Quattromila effettivi provenienti da sette paesi della Nato si esercitano in questi giorni in Sardegna in simulazioni di guerra. Sessantacinque le navi che circondano le coste dell’isola. Impegnati anche caccia, elicotteri, sottomarini e reparti anfibi con mezzi da sbarco e veicoli d’assalto. Un’ordinanza firmata dallo stato maggiore della Difesa ha dato il via, dieci giorni fa, a un’imponente manovra, cui è stato dato il nome di «Mare aperto». Si andrà avanti sino al 27 maggio.
Tre settimane di fuoco, con proiettili, bombe e missili lanciati contro litorali di eccezionale pregio naturalistico. Teatro dell’esercitazione, come sempre, i tre principali poligoni militari sardi: Quirra, Capo Frasca e Teulada. Ma stavolta lo schieramento di forze è talmente vasto che la Difesa ha pensato bene di bloccare anche altri siti fuori delle basi permanenti. Un’ordinanza della capitaneria di porto di Cagliari ha infatti vietato l’accesso a diciassette aree a mare, vicino ad alcune delle spiagge più note: Poetto, Villasimius, Cala Pira, Capo Ferrato, Porto Pino, Porto Corallo. Su questi arenili, si legge nell’ordinanza della capitaneria di porto, «sono vietati il transito, la sosta, la navigazione, l’ancoraggio di ogni tipologia di unità navale, comprese quelle da diporto, nonché le immersioni, la balneazione, la pesca ed i mestieri affini».
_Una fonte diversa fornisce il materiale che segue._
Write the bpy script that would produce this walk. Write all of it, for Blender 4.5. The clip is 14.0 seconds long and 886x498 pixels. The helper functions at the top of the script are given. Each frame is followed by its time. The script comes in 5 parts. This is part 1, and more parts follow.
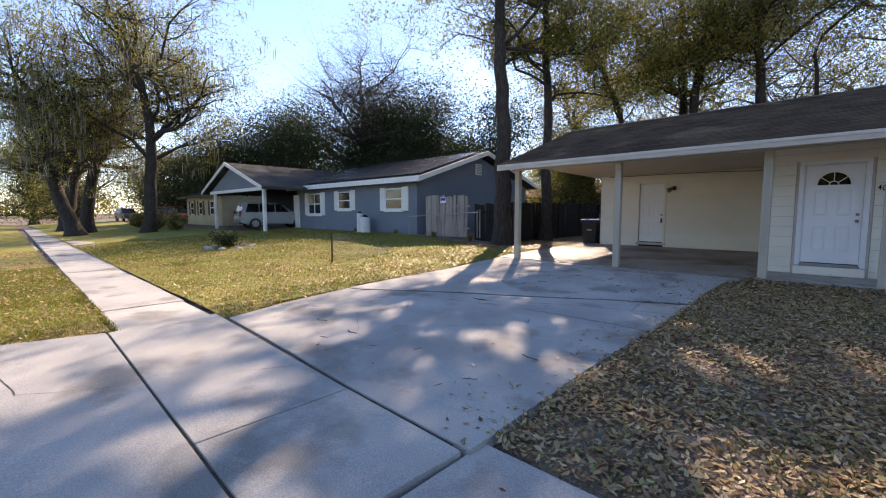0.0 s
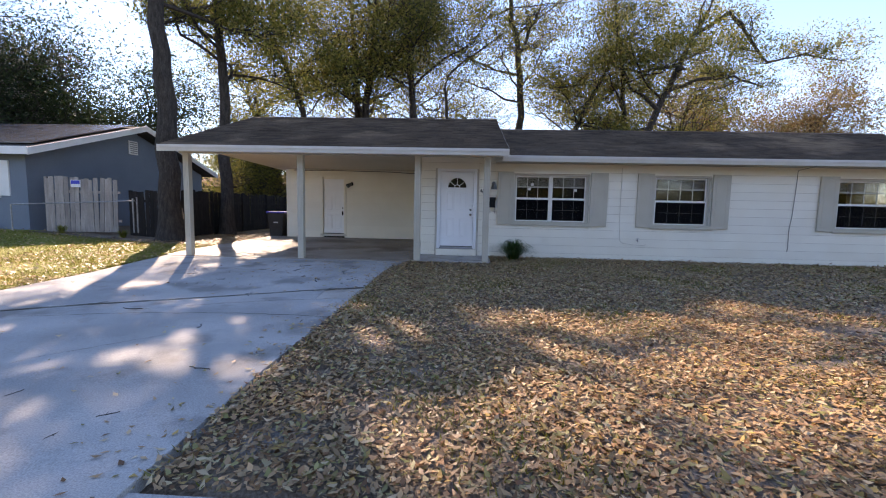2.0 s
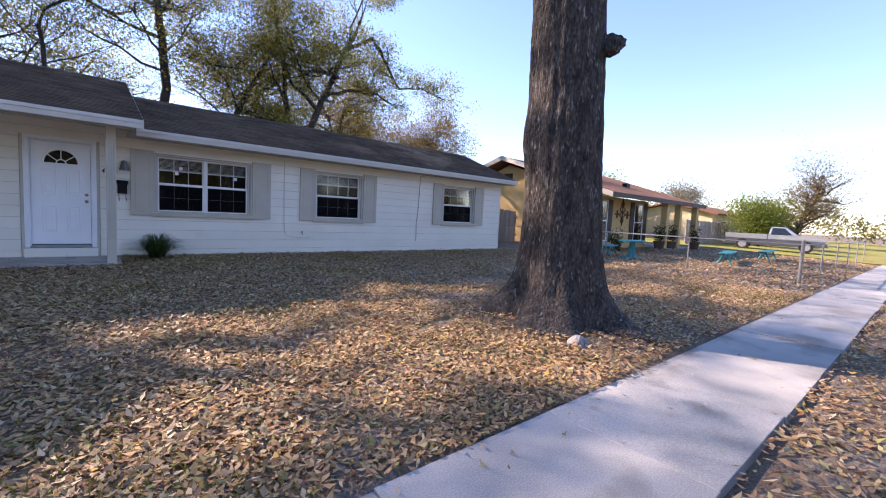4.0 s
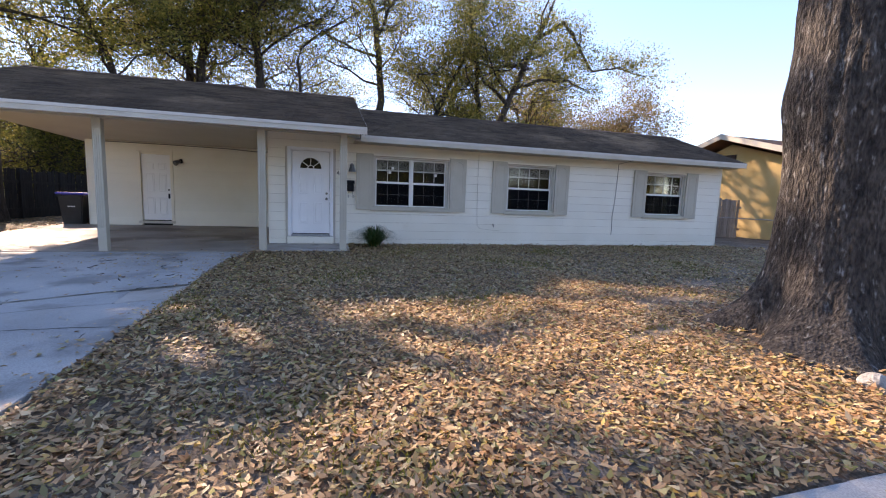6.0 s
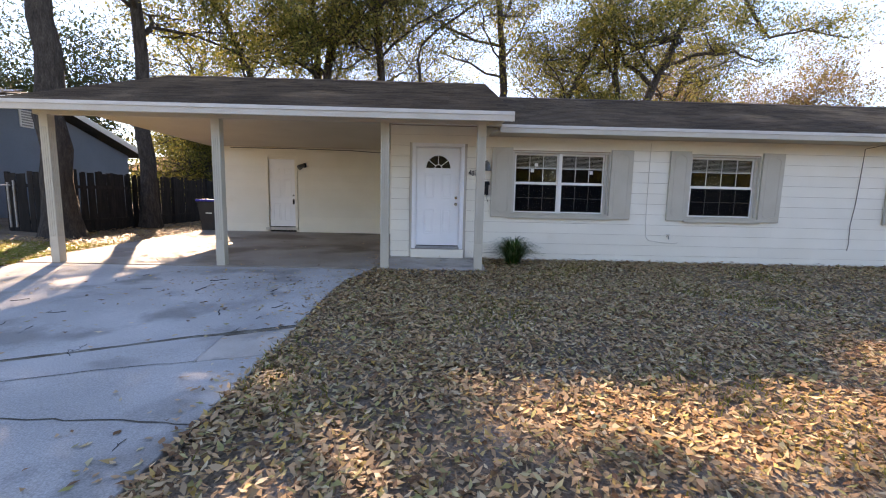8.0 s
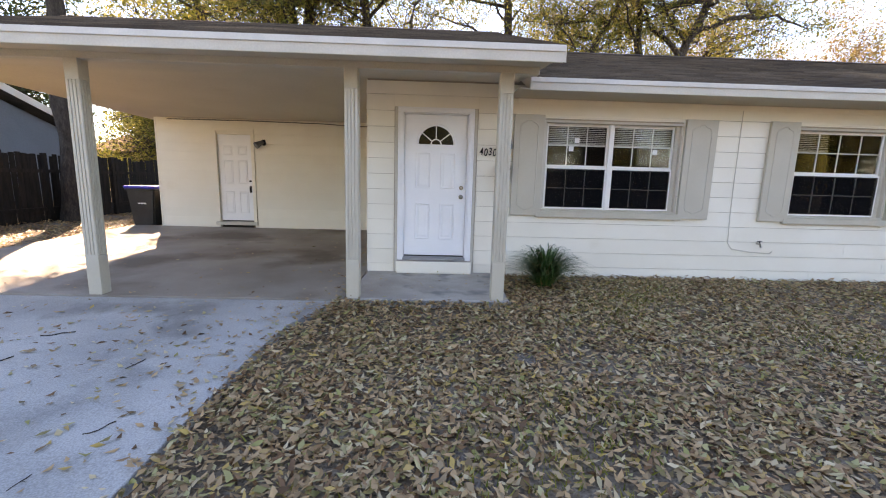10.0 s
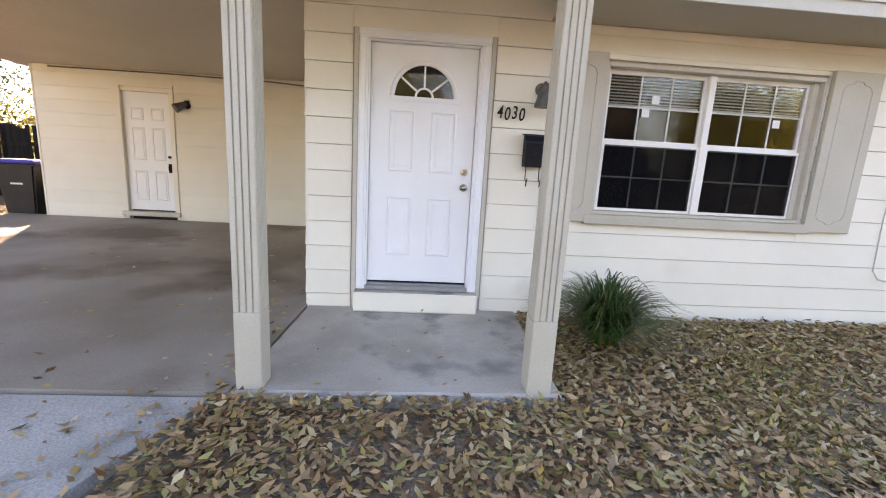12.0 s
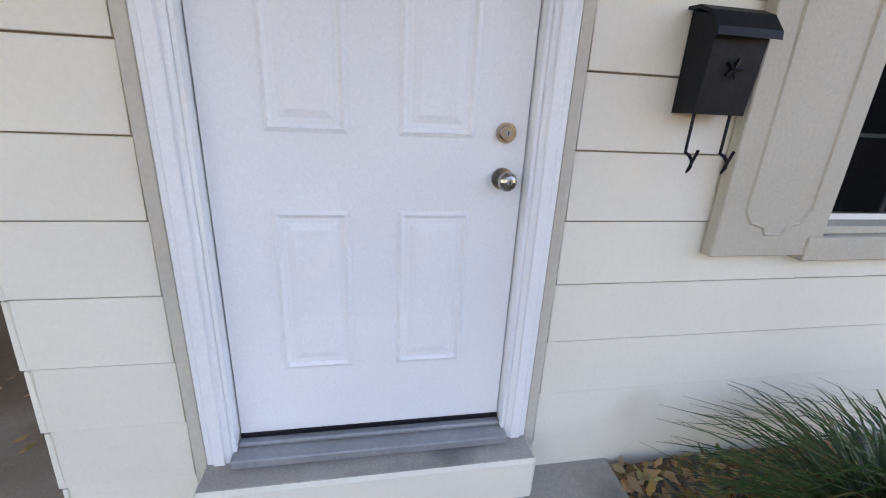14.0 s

A stagione turistica già partita, tutta la costa meridionale dell’isola ed entrambi i tratti sud delle coste orientali e occidentali sono quindi assediati dalle forze Nato. Ma i danni economici al comparto turistico sono soltanto un aspetto della questione. Mentre alcuni alti ufficiali dell’esercito – tra i quali il generale Claudio Graziano, ex presidente del Comitato militare dell’Unione europea – sono indagati a Cagliari per disastro ambientale perché non avrebbero impedito che l’area del poligono di Teulada fosse irreparabilmente inquinata a causa dei giochi di guerra, le coste della Sardegna continuano a essere devastate dalle esercitazioni militari. E il tutto per effetto di semplici ordinanze della Difesa, che ignora con arroganza ogni confronto con la Regione Sardegna e, soprattutto, con le comunità locali che dalle manovre militari sono duramente colpite.
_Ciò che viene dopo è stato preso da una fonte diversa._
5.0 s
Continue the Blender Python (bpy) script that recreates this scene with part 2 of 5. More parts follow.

Il parallelo tra «Mare aperto» e la guerra in Ucraina viene di default. Un portavoce della marina militare italiana a Cagliari ieri ha dichiarato che l’operazione «non ha nulla a che vedere con la situazione in Ucraina» e che si tratta di «normale routine». Ma a parte che siamo di fronte a una routine comunque devastante, se si considera l’attuale scenario internazionale non è strettamente necessario pensare al Mare di Azov per guardare con allarme a un’esercitazione Nato delle dimensioni di quella programmata in Sardegna, con truppe speciali anfibie ultra selezionate che sbarcano sulle coste supportate dai caccia e dal sostegno tattico di navi da guerra e di sottomarini. Con bombe e missili veri.
Contro «Mare aperto» scendono in campo i movimenti anti basi. Sardinia Arestis, una delle sigle più attive, ha convocato per domenica prossima a Teulada una manifestazione alla quale hanno aderito tutte le altre sigle dell’universo antimilitarista. Tra i media regionali, il quotidiano l’Unione sarda ha denunciato con una pagina intera le criticità di «Mare aperto». Sorprende invece l’indifferenza della politica. A Cagliari come a Roma, silenzio.